Federal judge: Alabama must reveal lethal injection details

Gavel tile
Gavel tile

MONTGOMERY, Ala. - The state of Alabama must reveal details of its lethal injection procedure, a federal judge has ruled, granting the request of news organizations to unseal court records in the wake of an aborted execution.

U.S. Judge Karon O. Bowdre ruled Wednesday that the public has a "common law right of access to the sealed records relating to Alabama's lethal injection protocol."

The judge said some information can remain secret in the interest of security, such as the names of low-level prison employees involved in executions. But she ordered the state to tell her by June 7 if there is identifying information in any of the records the court plans to make public. Alabama Attorney General Steve Marshall's office is reviewing the order, his spokesman said.

The Associated Press, The Montgomery Advertiser and the Alabama Media Group asked the court in March to unseal records in a lawsuit brought by death row inmate Doyle Lee Hamm, whose death was halted at the last minute in February when the execution team could not connect an intravenous line to his veins, which were damaged by lymphoma, hepatitis and past drug use.

"It may also help the public to understand how the same scenario might be repeated or avoided under the protocol as it currently stands," Bowdre wrote in a 19-page memorandum ordering the release of the information.

Alabama for years has released scant details about its execution process or where it obtains the drugs used, according to Robert Dunham, executive director of the Death Penalty Information Center.

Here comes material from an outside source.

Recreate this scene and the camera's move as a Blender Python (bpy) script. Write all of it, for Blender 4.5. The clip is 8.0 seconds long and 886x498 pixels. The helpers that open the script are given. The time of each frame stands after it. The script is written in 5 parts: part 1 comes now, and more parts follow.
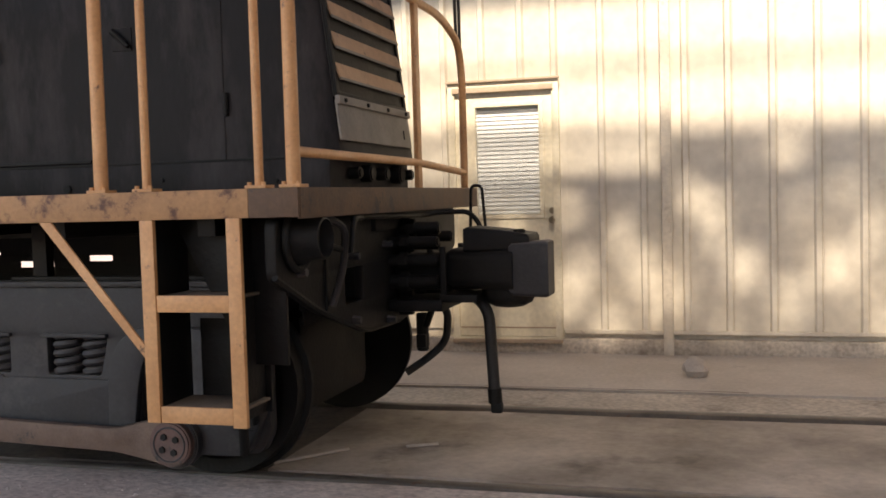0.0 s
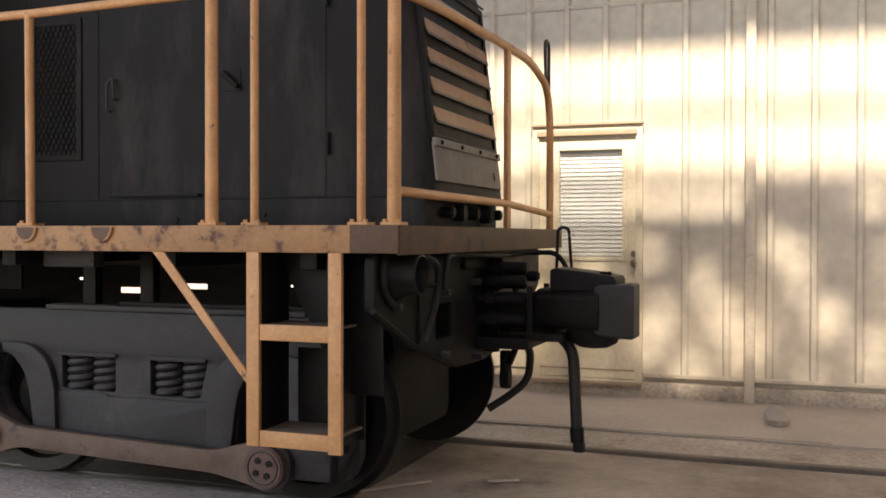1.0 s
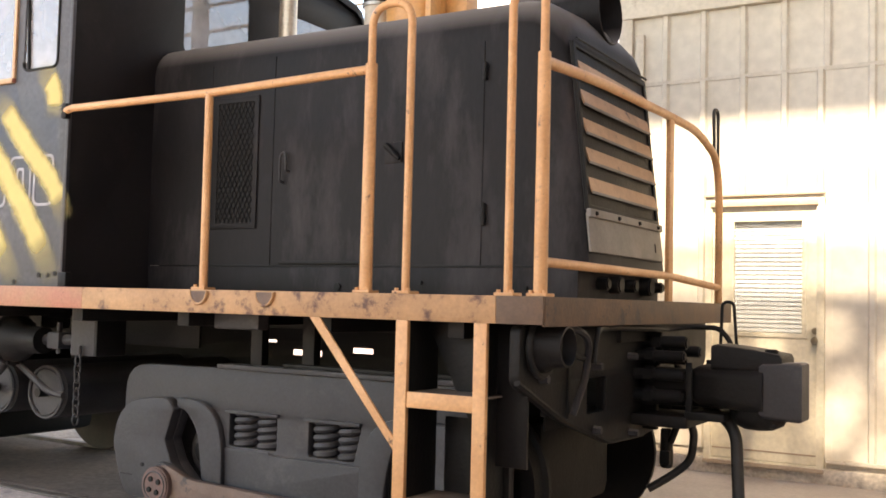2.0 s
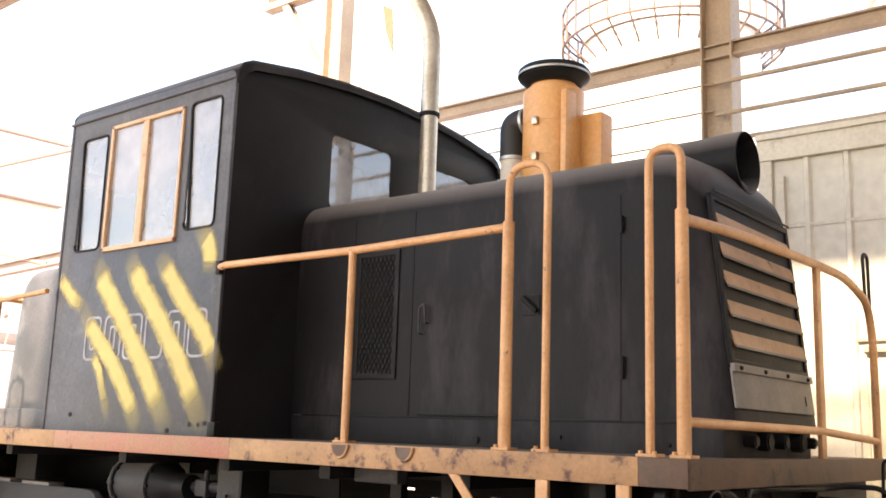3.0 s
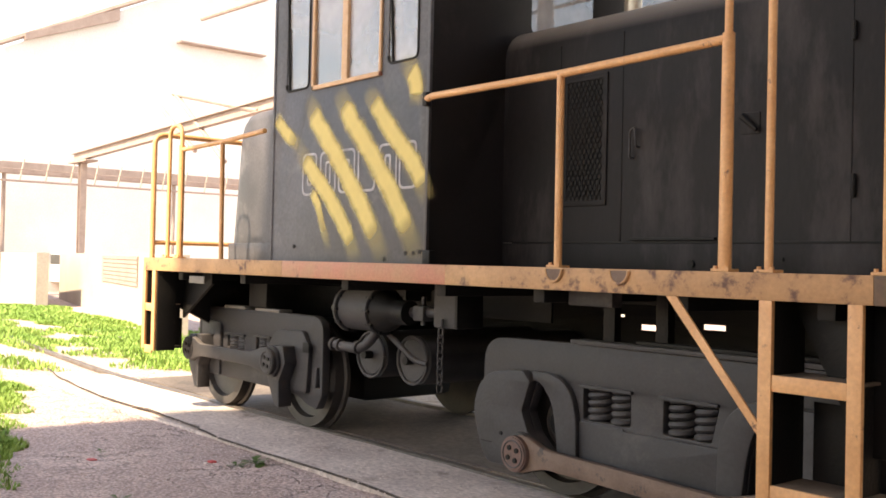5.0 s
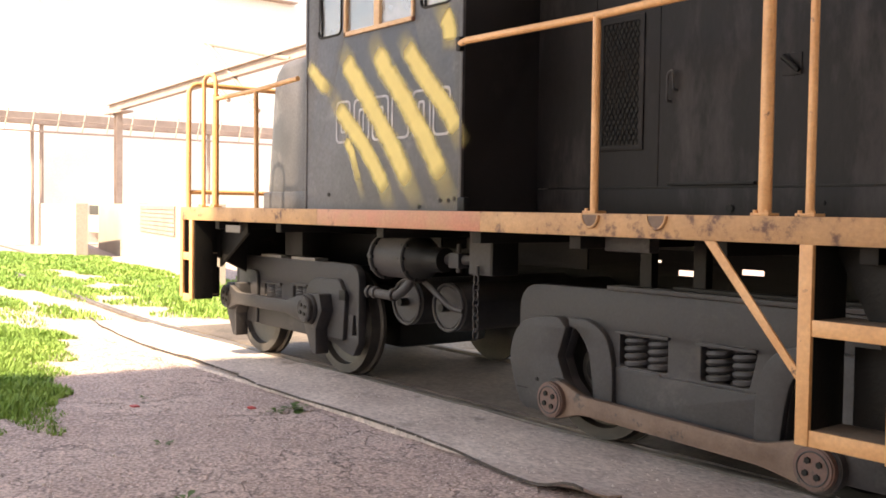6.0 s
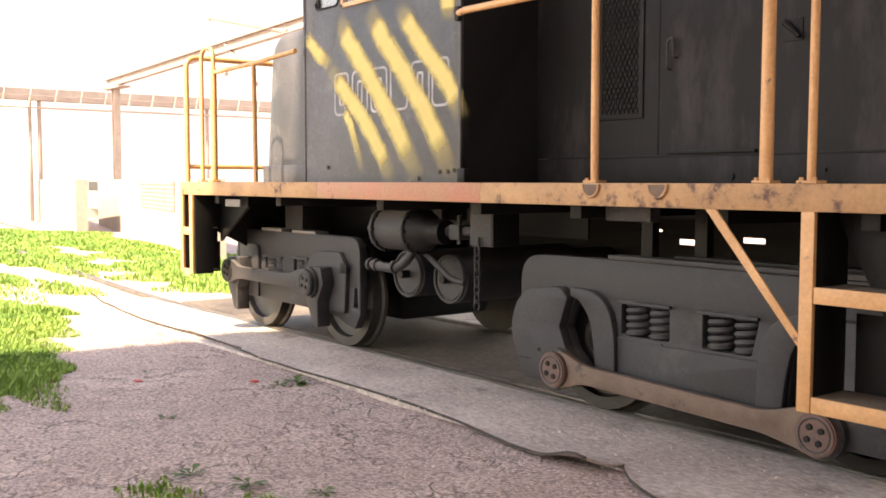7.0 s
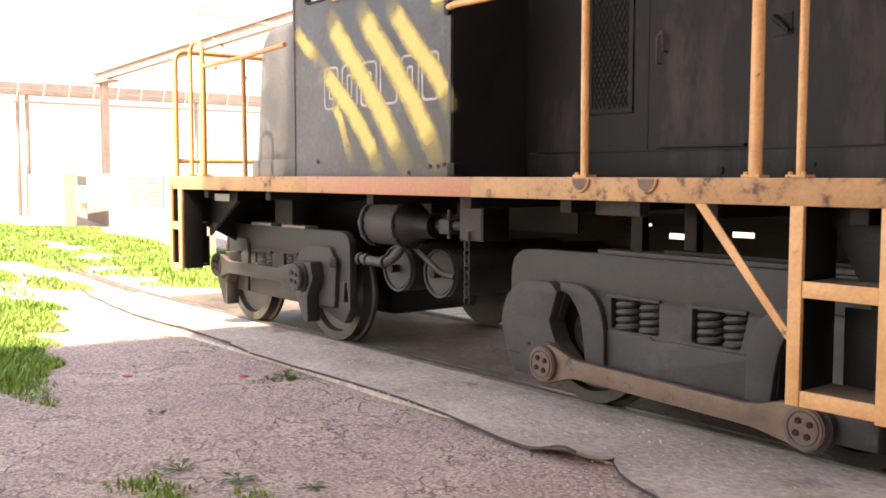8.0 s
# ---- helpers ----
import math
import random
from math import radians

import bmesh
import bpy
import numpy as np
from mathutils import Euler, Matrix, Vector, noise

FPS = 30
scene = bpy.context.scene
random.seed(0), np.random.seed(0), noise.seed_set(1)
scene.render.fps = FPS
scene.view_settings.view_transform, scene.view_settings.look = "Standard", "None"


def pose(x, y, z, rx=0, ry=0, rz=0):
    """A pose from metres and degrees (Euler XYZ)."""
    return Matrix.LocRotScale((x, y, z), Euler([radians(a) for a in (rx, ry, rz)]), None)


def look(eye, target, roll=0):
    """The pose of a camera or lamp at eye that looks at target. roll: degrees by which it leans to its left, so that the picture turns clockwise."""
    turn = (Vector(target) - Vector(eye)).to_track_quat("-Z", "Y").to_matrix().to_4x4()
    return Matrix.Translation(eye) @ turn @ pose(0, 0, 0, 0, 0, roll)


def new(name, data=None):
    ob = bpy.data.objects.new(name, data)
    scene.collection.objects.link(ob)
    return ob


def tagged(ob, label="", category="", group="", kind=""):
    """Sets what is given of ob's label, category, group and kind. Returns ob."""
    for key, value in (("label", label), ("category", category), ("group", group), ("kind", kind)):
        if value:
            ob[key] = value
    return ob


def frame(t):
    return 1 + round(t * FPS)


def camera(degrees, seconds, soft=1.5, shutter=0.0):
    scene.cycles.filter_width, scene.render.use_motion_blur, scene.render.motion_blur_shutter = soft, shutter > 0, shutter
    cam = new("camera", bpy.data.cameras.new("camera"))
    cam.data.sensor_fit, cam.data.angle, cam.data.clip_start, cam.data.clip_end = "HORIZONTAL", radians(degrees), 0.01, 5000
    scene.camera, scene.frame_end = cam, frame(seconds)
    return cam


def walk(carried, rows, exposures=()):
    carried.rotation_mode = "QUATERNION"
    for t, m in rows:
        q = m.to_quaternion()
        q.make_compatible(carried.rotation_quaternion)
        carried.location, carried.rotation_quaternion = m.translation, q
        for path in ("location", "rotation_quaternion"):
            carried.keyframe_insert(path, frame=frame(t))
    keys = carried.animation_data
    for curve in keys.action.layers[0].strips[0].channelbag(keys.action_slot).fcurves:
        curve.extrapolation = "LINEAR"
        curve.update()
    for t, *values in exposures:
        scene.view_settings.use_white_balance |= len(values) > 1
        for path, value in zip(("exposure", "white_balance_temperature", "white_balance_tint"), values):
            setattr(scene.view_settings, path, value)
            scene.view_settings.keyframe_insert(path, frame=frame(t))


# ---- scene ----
cam = camera(48.5, 8.0, soft=1.7)
PATH = [
    (0, (2.496, -4.987, 1.283), (1.947, -3.067, 1.177), -1.6),
    (0.5, (2.459, -5.084, 1.296), (1.797, -3.196, 1.274), -0.8),
    (1, (2.449, -5.148, 1.293), (1.764, -3.269, 1.266), 0.1),
    (1.5, (2.518, -5.103, 1.28), (1.613, -3.32, 1.28), 0.7),
    (2, (2.593, -5.075, 1.307), (1.567, -3.361, 1.413), 1.4),
    (2.2, (2.603, -5.071, 1.319), (1.529, -3.393, 1.496), 1.5),
    (3.3, (2.613, -5.139, 1.42), (1.315, -3.665, 1.797), 2.3),
    (3.5, (2.605, -5.145, 1.4), (1.26, -3.708, 1.753), 2.5),
    (4, (2.58, -5.155, 1.373), (1.137, -3.791, 1.613), 2.2),
    (4.5, (2.552, -5.15, 1.351), (1.066, -3.816, 1.463), 1.7),
    (5, (2.528, -5.137, 1.346), (0.992, -3.857, 1.374), 1.3),
    (6.5, (2.508, -5.126, 1.342), (0.928, -3.905, 1.227), 0.4),
    (7, (2.504, -5.123, 1.341), (0.928, -3.899, 1.204), 0.1),
    (7.5, (2.505, -5.124, 1.341), (0.938, -3.89, 1.198), 0.2),
    (8, (2.502, -5.122, 1.34), (0.94, -3.883, 1.192), 0.1),
]
EXPOSURES = [(0.0, 1.55, 7900, 15), (1.0, 1.66, 8100, 15), (1.5, 2.05, 8400, 15), (2.0, 2.52, 8400, 15), (3.5, 2.32, 8400, 15), (4.0, 2.1, 8500, 15), (5.0, 2.02, 9000, 16), (8.0, 2.46, 9300, 17)]
walk(cam, [(t, look(eye, target, roll)) for t, eye, target, roll in PATH], EXPOSURES)

# ---- light ----
world = bpy.data.worlds.new("daylight")
scene.world = world
world.use_nodes = True
wn = world.node_tree
sky = wn.nodes.new("ShaderNodeTexSky")
sky.sky_type, sky.sun_disc = "NISHITA", False
SUN = Vector((0.12, -0.95, 1.0)).normalized()
sky.sun_elevation = math.asin(SUN.z)
sky.sun_rotation = math.atan2(SUN.x, SUN.y)
sky.dust_density, sky.air_density = 0.7, 1.0
wn.links.new(sky.outputs[0], wn.nodes["Background"].inputs[0])
wn.nodes["Background"].inputs[1].default_value = 0.15

sun_data = bpy.data.lights.new("sun", "SUN")
sun_data.energy, sun_data.angle, sun_data.color = 3.2, radians(1.7), (1.0, 0.94, 0.83)
sun = new("sun", sun_data)
sun.rotation_mode = "QUATERNION"
sun.rotation_quaternion = SUN.to_track_quat("Z", "Y")
sun.location = (6, -12, 14)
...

Every state carrying out executions has kept some parts of the process secret, but they're increasingly being challenged by prisoners, media and public interest groups seeking access to records.

"Alabama is the most secretive state in the country when it comes to executions. It conceals its entire execution protocol and when there have been clearly botched executions-such as Doyle Hamm and Ronald Smith-prison officials have denied that there were any problems and deflected all other questions by claiming that the execution was carried out according to the protocol," Dunham wrote in an email.

Smith, another Alabama inmate, heaved and coughed for the first 13 minutes of a lethal injection as he was being put to death in 2016.

Hamm's attorneys had sought to block his execution date, arguing that lethal injection would be unconstitutionally cruel because of his illnesses. The state had assured Bowdre in earlier court filings that his execution could be carried out properly. On the night Hamm was prepared for death, prison officials ultimately called it off, saying they had difficulties obtaining "the appropriate venous access."

The state argued that the process should be kept confidential for security reasons, and that some information, such as the names and doses of drugs, have already been publicly released in court filings.

"It is the ADOC's policy that all documents associated with the execution of death row inmates are confidential," Corrections Commissioner Jeff Dunn said in a court filing. "The ADOC has a strong interest in protecting the confidentiality of its execution protocol because the protocol contains security procedures relating not only to the execution itself, but procedures concerning the days leading up to a scheduled execution."